A varied blog on social or personal things - family life; mental health and alcohol issues; getting older; travel UK & abroad; nature/wildlife; politics; religion; crime (teaching); cats; women's issues; bereavement (loss of daughter & other deaths). Photos (in no order): cats, my family, travels abroad or UK, wildlife, tigers. Happy, sad and inspiring.

Thursday, November 24, 2005

Driving - at last I take off on my Own!!

Hi - just a brief one - about my driving and the ongoing battle to get me to drive our car (a VW Polo, formerly my daughter, Alice's till she died in 2000) on my own... I first learned when I was a mere youngster, in the late 1960s, but developed a terrible nervous block although I did pass my test the first time. I just left all our driving to D. (who really enjoys it and is a good driver), after about 3 difficult earlu drives. (I stalled in heavy traffic - I could not change into 3rd gear, or do a hill start on another occasion; I just froze in panic). Then we had an 'old banger' of a car - later on we had trendy Renault 4's - these cars have unusually designed gear levers, so I could not get on with them, though they are good, economical cars. I gave up until only just over a year ago - when, by then D. was getting less capable or well, and I was worried that I might have to drive - but could not!

I had recently inherited some money from my late mother, so I decided some of that should be spent on having refresher driving lessons from BSM - the top driving school in England. I've been all over SW London with my instructor, the indomitable Peter W. I have even driven on the local motorways recently. But could I drive on my own? - No! This was made worse by the fact that last September ('04), when things had been going quite well - my confidence was coming back - but then I had a crash, in our own car, with my husband. We were unhurt, but shaken, and over £1,000 worth of damage was done to our car. It was on a difficult turning near Richmond Park, on a hill, in really teeming summer rain - I was not used to driving is such tricky conditions, and on a hill, so I just lost it! AFter 3 weeks I went back to the lessons and carried on... I had to go back over some ground. But by mid summer this year I felt I should be driving - it was just a question of taking off on my own.

I recently did a few practice drives in our car with D. beside me, but no dual controls - and all went well: no errors. Then he was taken ill last week - a scare, but he is OK now. I really felt I should take the plunge. The weather in London has been still, but very cold - but there was no ice after 9 am. I was able to give it a go today - just get in, get the car ready - and away! I prayed before I started... (God wa with me!) There were a few hazards, even on this easy trip, but I got there with no mishap - I parked (but not too well really ) - then went to my Al Anon meeting, and 2 hours later, drove home. Brilliant! I bought 2 small smiley-face iced cakes to celebrate at teatime, with our cups of tea (very English). I can at least do this drive, and may be one or two others. Next lesson I will have a go at driving after dark - I've only done that once before on a lesson. Then I will try to take over the car now and again, and see if I can progress. Early days, but...

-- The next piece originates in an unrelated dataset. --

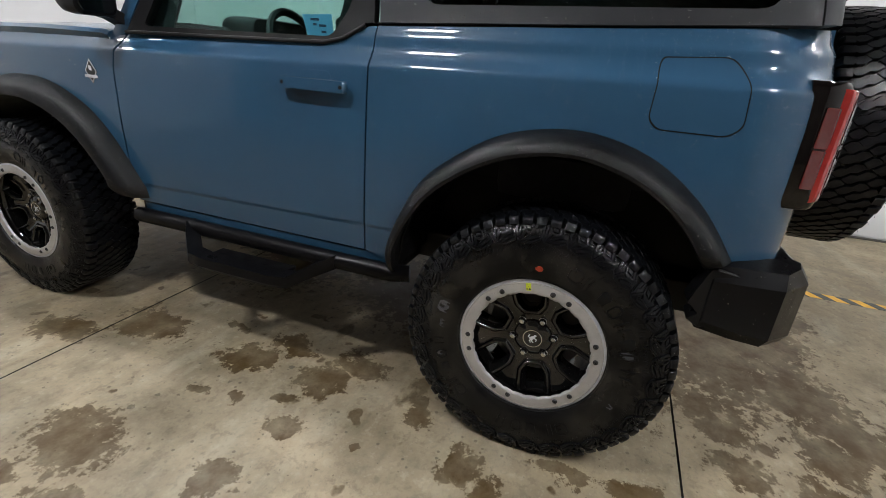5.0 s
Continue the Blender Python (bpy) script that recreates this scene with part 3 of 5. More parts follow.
# half width of the body against height over the axle line: a rounded ledge, a broad soft band and the shoulder
BODY_Z = [0.50, 0.56, 0.66, 0.690, 0.704, 0.80, 1.00, 1.17, 1.226, 1.244]
BODY_W = [0.868, 0.876, 0.885, 0.886, 0.892, 0.896, 0.900, 0.899, 0.8965, 0.8955]
LEAN = [(1.252, 8), (1.258, 18), (1.264, 28), (1.270, 35), (1.280, 38), (1.290, 35), (1.300, 31), (1.310, 27), (1.320, 21), (1.330, 14), (1.342, 11), (1.350, 17), (1.356, 26), (1.362, 30), (1.375, 27), (1.40, 22), (1.45, 22)]
for z_, lean in LEAN:
    BODY_W.append(BODY_W[-1] - (z_ - BODY_Z[-1]) * math.tan(radians(lean)))
    BODY_Z.append(z_)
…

I should really have started this a few year sago. We had a small Vauxhall before this VW Polo, in the early 1990s (and after the 2 Renaults). I could have adapted to that. I was lazy - or maybe too busy. I always made excuses, or gave reasons to put off relearning to drive. But now I think my lost skill (if I ever had it) is truly coming back. May that continue - God willing...! I need encouragement.

The 2 new cats (see previous 2 blogs) are settling in well - and we are seeing Tom again tomorrow at the prison.